The decisive factor for the trial court, however, was “[e]ach parent’s or caregiver’s past and potential for future performance of parenting responsibilities, including the willingness and ability of each of the parents and caregivers to facilitate and encourage a close and continuing parent-child relationship between the child and both of the child’s parents, consistent with the best interest of the child.” The court set out its reasoning as follows:

No proof has been presented that either parent lacks the ability to perform day-to-day parenting tasks. However, this factor goes overwhelmingly in favor of the father. After being before the court on numerous occasions, the mother has repeatedly refused to abide by the Court’s order regarding derogatory remarks about the father in the presence of the minor child, visitation, and medical issues. On April 2, 2010, the Court emphasized “to both parties the impact their inability to co-parent effectively has on [Child] and to a custody determination.” However, the mother has continuously allowed her feelings about the father to control her behavior despite numerous Court Orders. Furthermore, the Court previously ruled that the mother was in contempt for withholding visitation on at least one occasion, although there was testimony regarding more incidents. This has led to the parents’ inability to effectively co-parent for the benefit of the minor child. The mother has proved that she is completely unwilling to promote, encourage or facilitate a close and continuing parent-child relationship between the child and her father. The father has testified, however that he encourages a relationship between the mother and child by speaking to the child positively about the mother, soothing her when the child cries for the mother, buying the mother a mother’s day card, and offering and driving the minor child to Nashville, TN for Christmas day 2010 visitation with the mother and child. This is a deciding factor in this case, and the court finds that the father is definitely the more satisfactory parent as it pertains to this factor.

The willingness of a parent to facilitate and encourage a close relationship between the child and the other parent is an important factor for the courts to consider in custody cases. Indeed, our legislature has stated that “the relationship between the child and each parent should be fostered unless inconsistent with the child’s best interests.”

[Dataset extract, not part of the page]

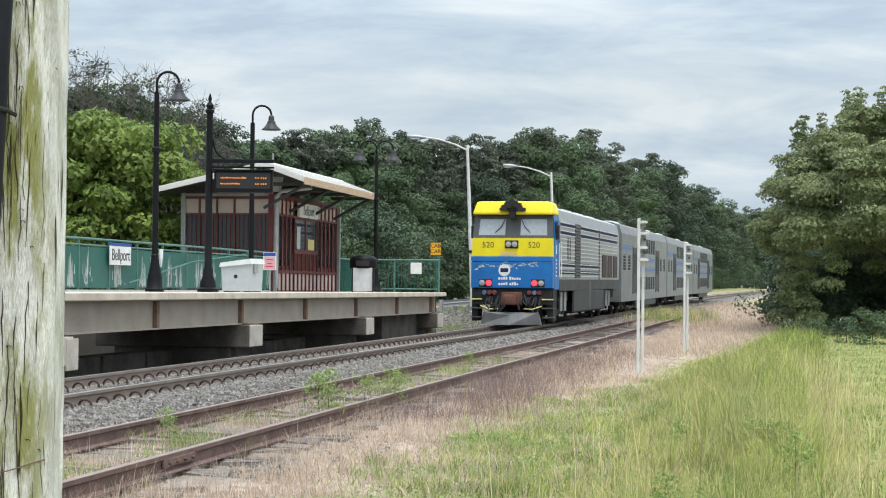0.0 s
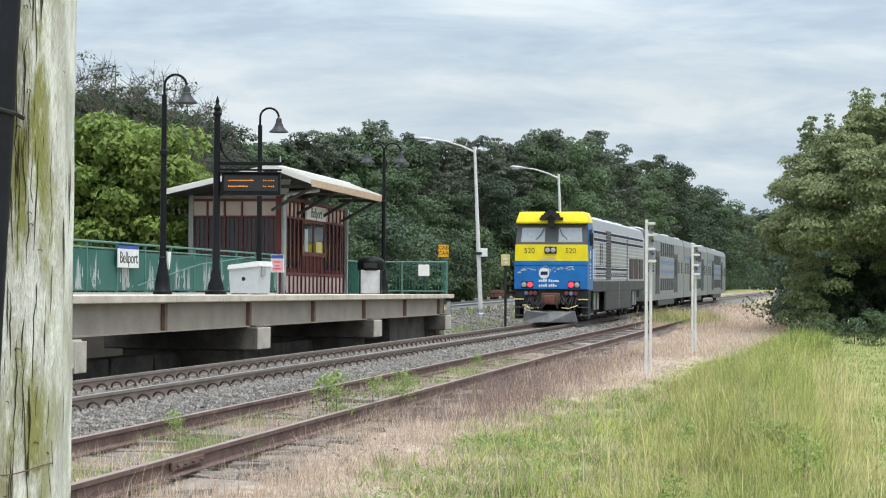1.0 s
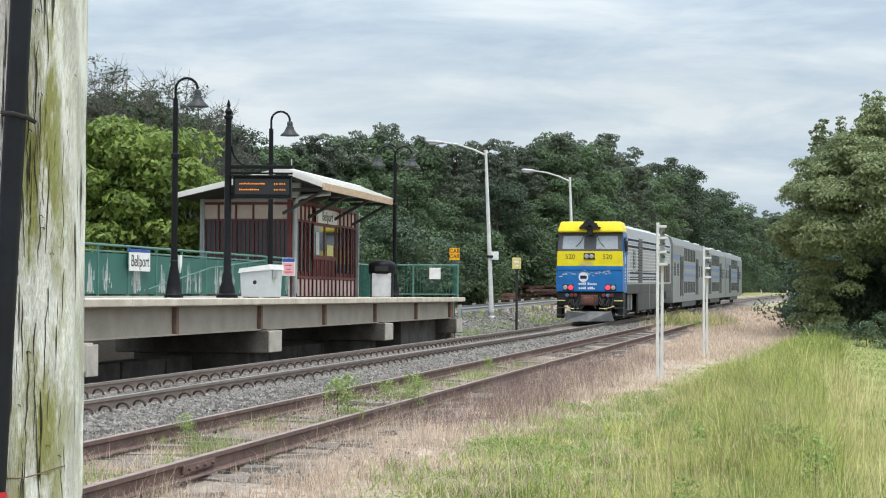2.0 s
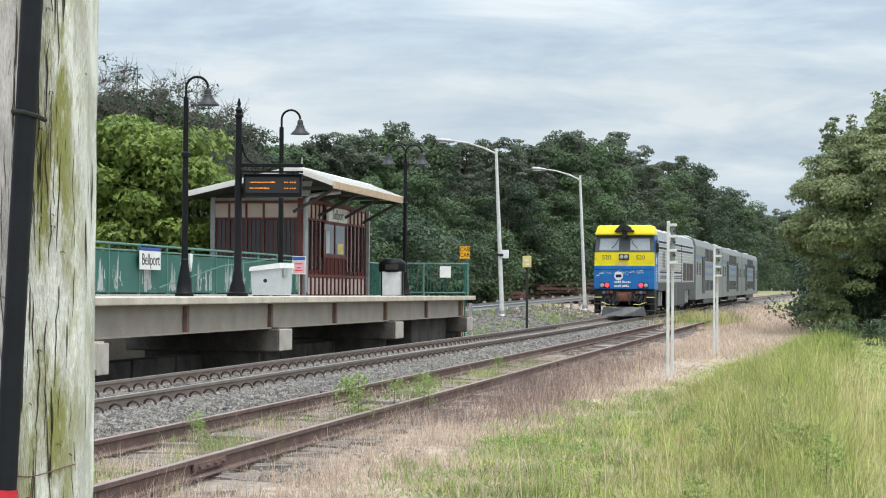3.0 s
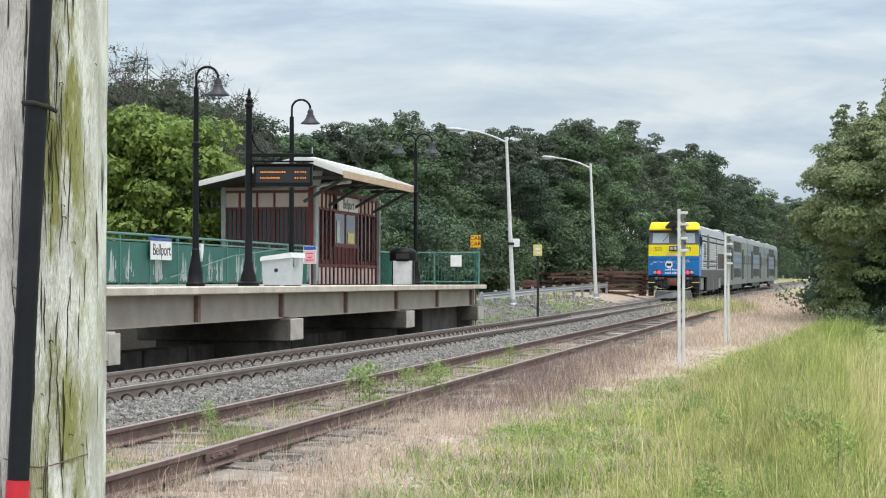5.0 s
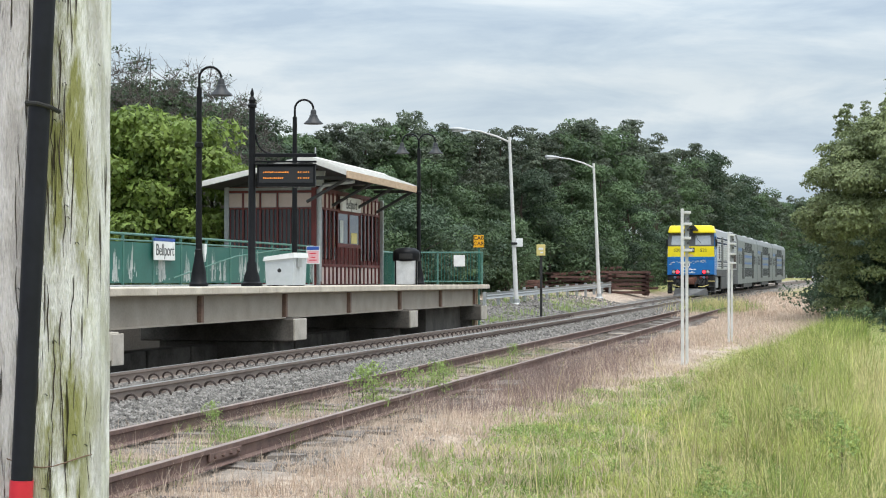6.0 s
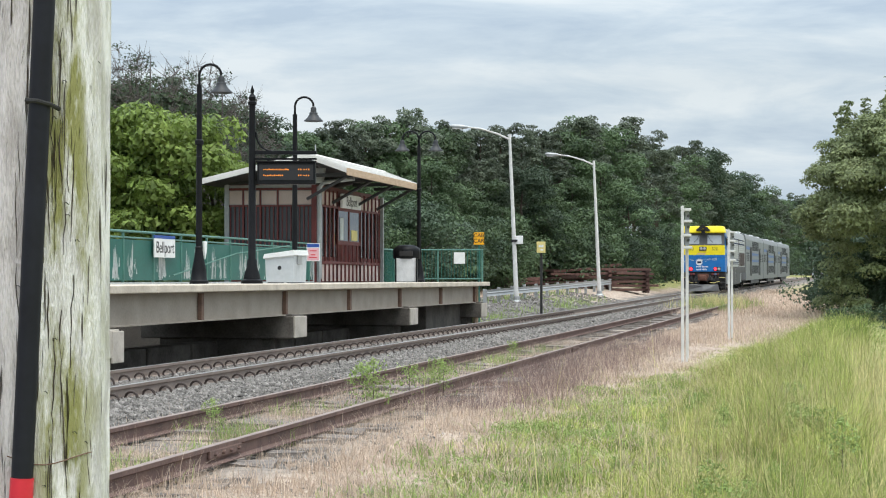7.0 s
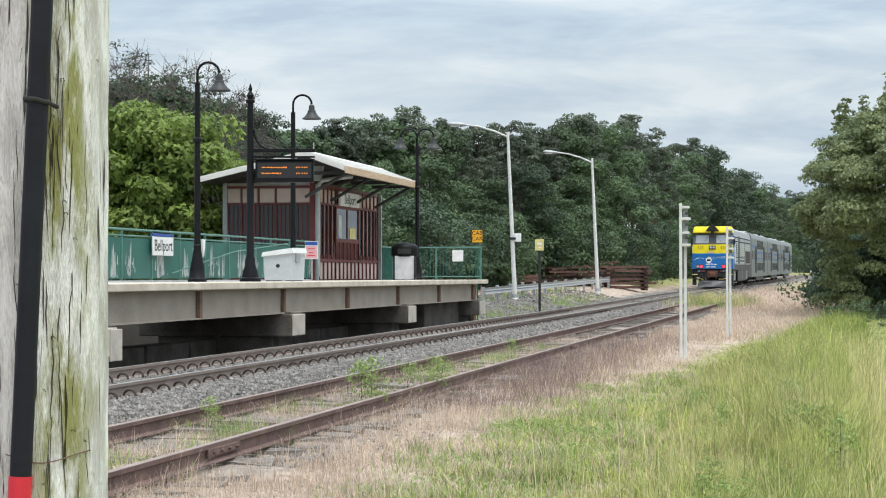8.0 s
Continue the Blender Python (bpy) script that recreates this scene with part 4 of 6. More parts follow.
def build_locomotive():
    L = thing("locomotive", pose(0, 0, 0), "yellow and blue passenger diesel locomotive with stainless sides, red markers lit", "locomotive")
    w = 1.45
    part("body", Mesh().prism(section(w, 1.62, 3.72, 4.36), 1.7, 22.3), M_STEEL, L, "stainless corrugated side")
    part("roof", Mesh().prism([(-1.36, 4.0), (-1.22, 4.22), (-0.8, 4.36), (0.0, 4.40), (0.8, 4.36), (1.22, 4.22), (1.36, 4.0), (0, 3.9)], 1.72, 22.28), M_TRAINROOF, L)
    for k in range(4):
        part("roof_hatch", Mesh().box(5 + k * 4, 7.6 + k * 4, -0.6, 0.6, 4.37, 4.45, 0.03), M_TRAINROOF, L)
    # cab: windscreen raked back under an overhanging cowl, nose standing proud below
    cab = part("cab", Mesh().prism([(-w, 1.3), (-w, 3.2), (-w + 0.05, 3.95), (w - 0.05, 3.95), (w, 3.2), (w, 1.3)], 0.42, 1.7), M_BLUE, L, "blue cab")
    bm = bmesh.new()
    bmesh.ops.create_cube(bm, size=1.0)
    for v in bm.verts:
        v.co = (0.92 + v.co.x * 1.70, v.co.y * (2.9 if v.co.z < 0 else 2.62), 4.165 + v.co.z * 0.47)
        if v.co.x < 0.3 and v.co.z > 4.2:
            v.co.x += 0.16
    bmesh.ops.bevel(bm, geom=list(bm.edges), offset=0.11, segments=4, affect="EDGES", profile=0.6)
    bm.verts.index_update()
    mb = Mesh().add([tuple(v.co) for v in bm.verts], [tuple(v.index for v in f.verts) for f in bm.faces])
    bm.free()
    part("roof_cowl", mb, M_YELLOW, cab, "yellow roof cowl over the windscreen", True)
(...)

[Tennessee] case law is accordingly replete with examples where the greater willingness of one parent to facilitate and encourage a close and continuing parent-child relationship between the child and the other parent has been the decisive factor in determining parenting arrangements….

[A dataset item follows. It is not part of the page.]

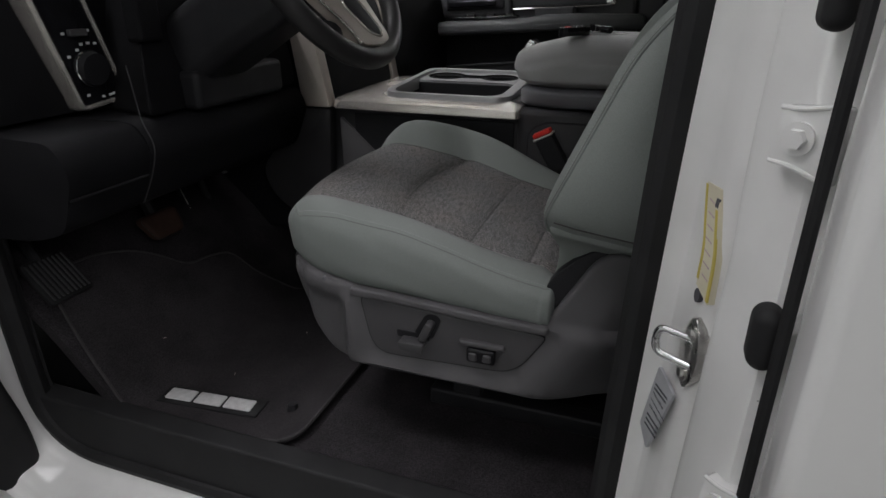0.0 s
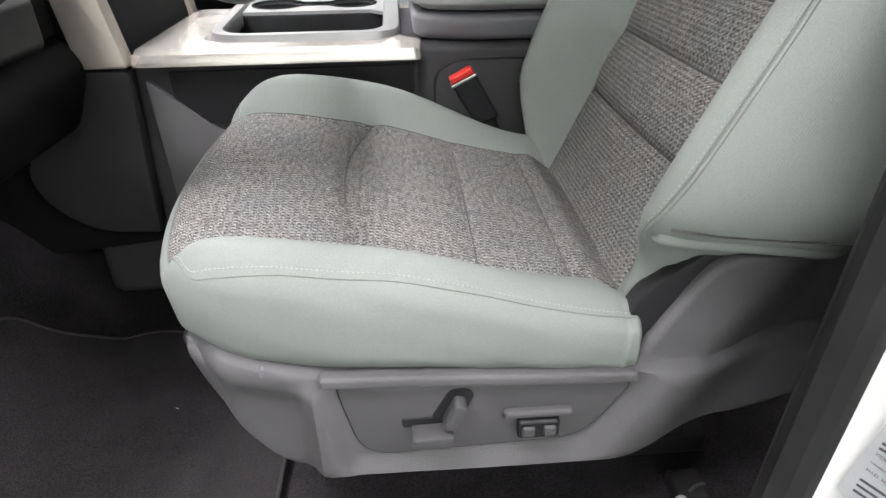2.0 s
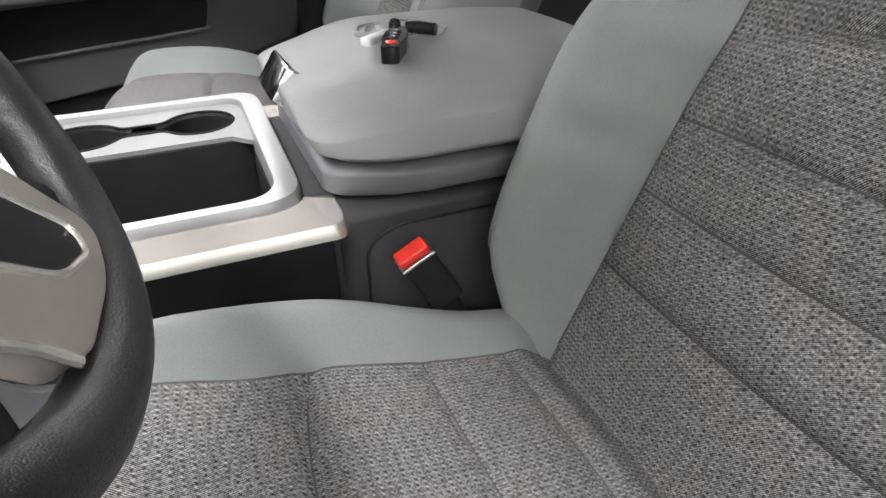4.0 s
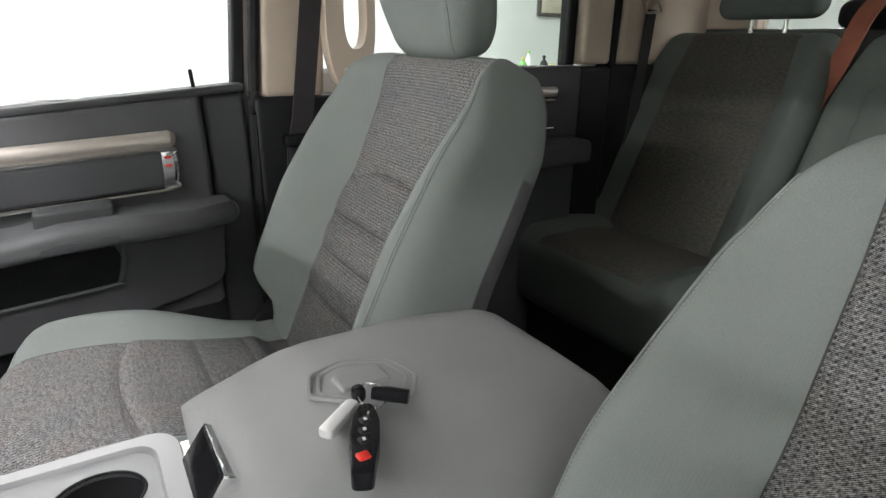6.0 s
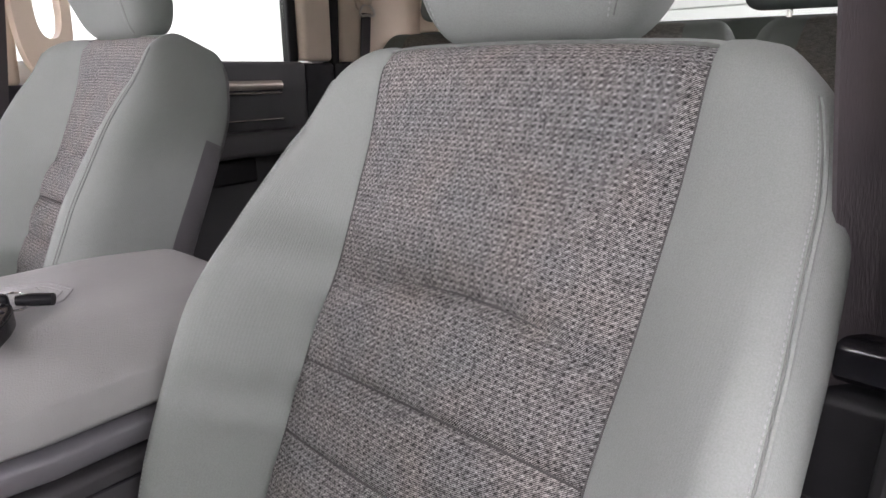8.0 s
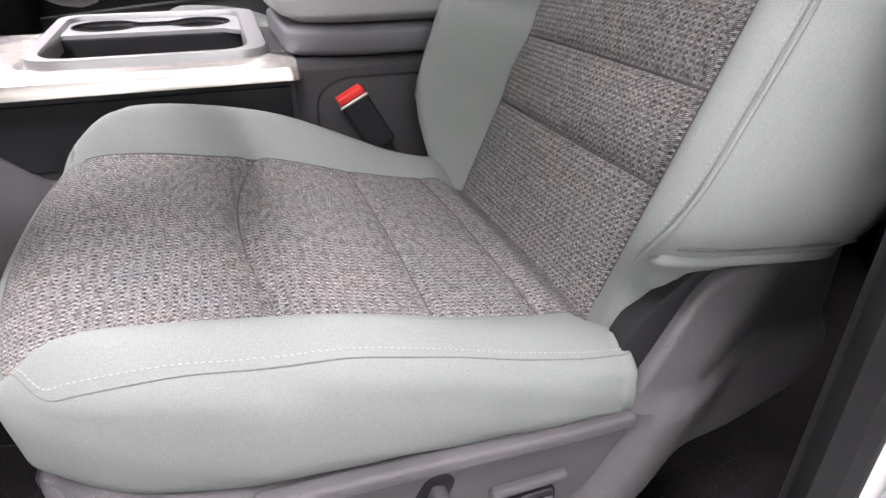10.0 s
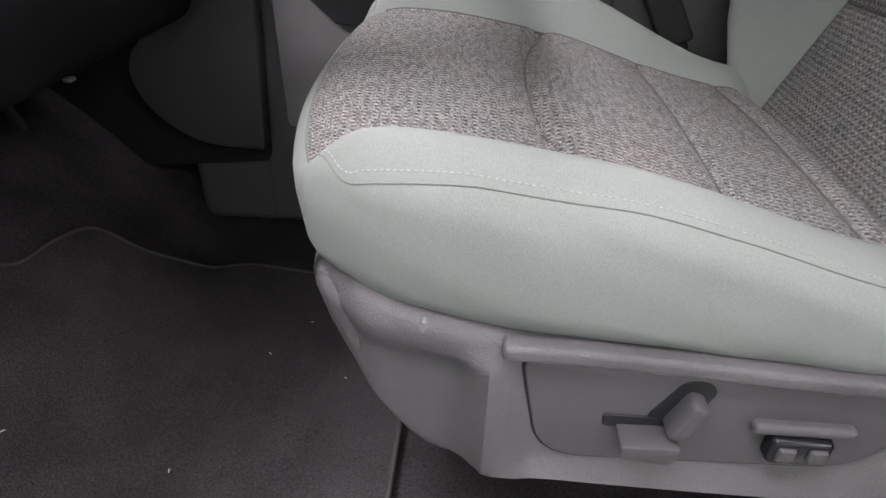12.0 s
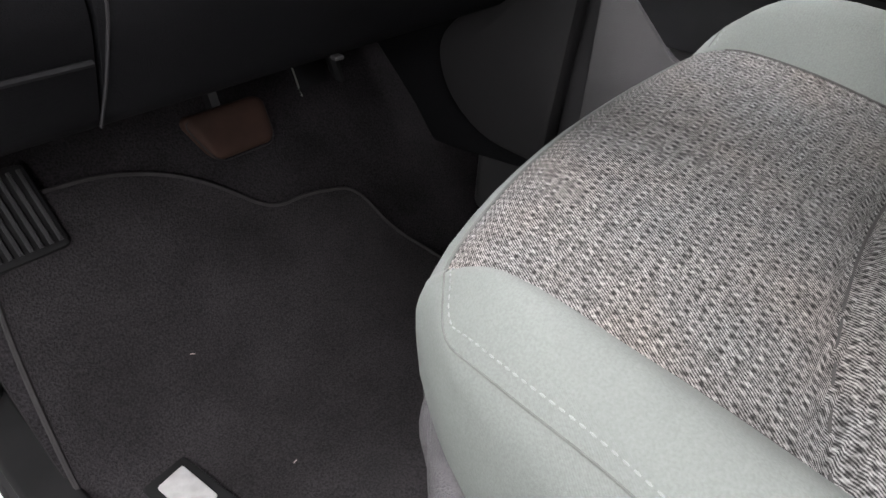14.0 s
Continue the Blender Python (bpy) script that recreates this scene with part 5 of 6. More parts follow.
def crown(V):
    """Rolls the near and far edges of the silver plate downwards."""
    out = []
    for x, y, z in V:
        e = abs(y - CY)
        out.append((x, y, z - ((0.010 if z < 0.446 else 0.006) * float(smooth(0.14, 0.187, e)) if z > 0.425 and y < CY else 0.0)))
    return out


V, F = ring_plate(outer, mids, 0.419, 0.445, 0.010)
part("silver_trim", fixed((crown(V), F)), M_SILVER, con, "brushed silver console trim")
V, F = ring_plate(mids, inner, 0.425, 0.454, 0.005)
part("rim", tip_up(fixed((crown(V), F))), M_TRAY, con, "bright satin silver rim round the bin")
# tray deck beside the bin, with two cup wells
part("divider", soft_box((-0.03, 0.512, 0.345), (0.226, 0.524, 0.452), 0.003, (4, 1, 2)), M_BIN, con)


def well_half(x):
    """Half width of the joined pair of cup wells at x."""
    a = math.sqrt(max(0.0, 1 - ((x - 0.166) / 0.044) ** 2)) * 0.036
    b = math.sqrt(max(0.0, 1 - ((x - 0.028) / 0.047) ** 2)) * 0.038
    return max(a, b, 0.013 if 0.05 < x < 0.15 else 0.0)


wx = 0.0955 - 0.115 * np.cos(np.linspace(0, math.pi, 61))
wy = np.array([well_half(x) for x in wx])
wy[1:-1] = 0.25 * wy[:-2] + 0.5 * wy[1:-1] + 0.25 * wy[2:]
WELL = np.array([(x, 0.572 + h) for x, h in zip(wx[1:-1], wy[1:-1])] + [(x, 0.572 - h) for x, h in zip(wx[1:-1][::-1], wy[1:-1][::-1])])


def plate_with_hole(rect, hole, z):
    bm = bmesh.new()
    edges = []
    for loop in (rect, hole):
        vs = [bm.verts.new((p[0], p[1], z)) for p in loop]
        edges += [bm.edges.new((vs[i - 1], vs[i])) for i in range(len(vs))]
    bmesh.ops.triangle_fill(bm, edges=edges, use_beauty=True)
    for f_ in bm.faces:
        if f_.normal.z < 0:
            f_.normal_flip()
    g = bmesh.ops.extrude_face_region(bm, geom=list(bm.faces))
    for e_ in g["geom"]:
        if isinstance(e_, bmesh.types.BMVert):
            e_.co.z -= 0.006
    bmesh.ops.recalc_face_normals(bm, faces=bm.faces)
    return bm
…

The trial court found in this case that, “[t]he mother has proved that she is completely unwilling to promote, encourage or facilitate a close and continuing parent-child relationship between the child and her father.” We agree. The evidence also showed that Father was a loving, caring parent, and that he was willing to promote and encourage [Child's] relationship with Mother for the sake of the child.

Accordingly, the order of the trial court was affirmed.

In re Zamorah B. (Tennessee Court of Appeals, Middle Section, February 15, 2013).

Information provided by K.O. Herston: Knoxville, Tennessee Divorce, Matrimonial and Family Law Attorney.


Responses

  1. if the mother was not willing to adhere to the court orders then the best interest of the child is with the father. he is willing to work with the mother regarding custody but she wasn’t. my question is why? what did the father and child do to deserve this. Yes I have been in a similar situation to this,
    My son’s father would show up to get him then wouldn’t, too busy partying. also quit paying child support. i still let him have our son. just because the father or mother is not stable they still need to see their children. i did have it put in the court order that my son’s father could only have our son at his mother’s house, he was an alcoholic. his mother was the most wonderful mother in law and grandmother anyone could ever ask for their child.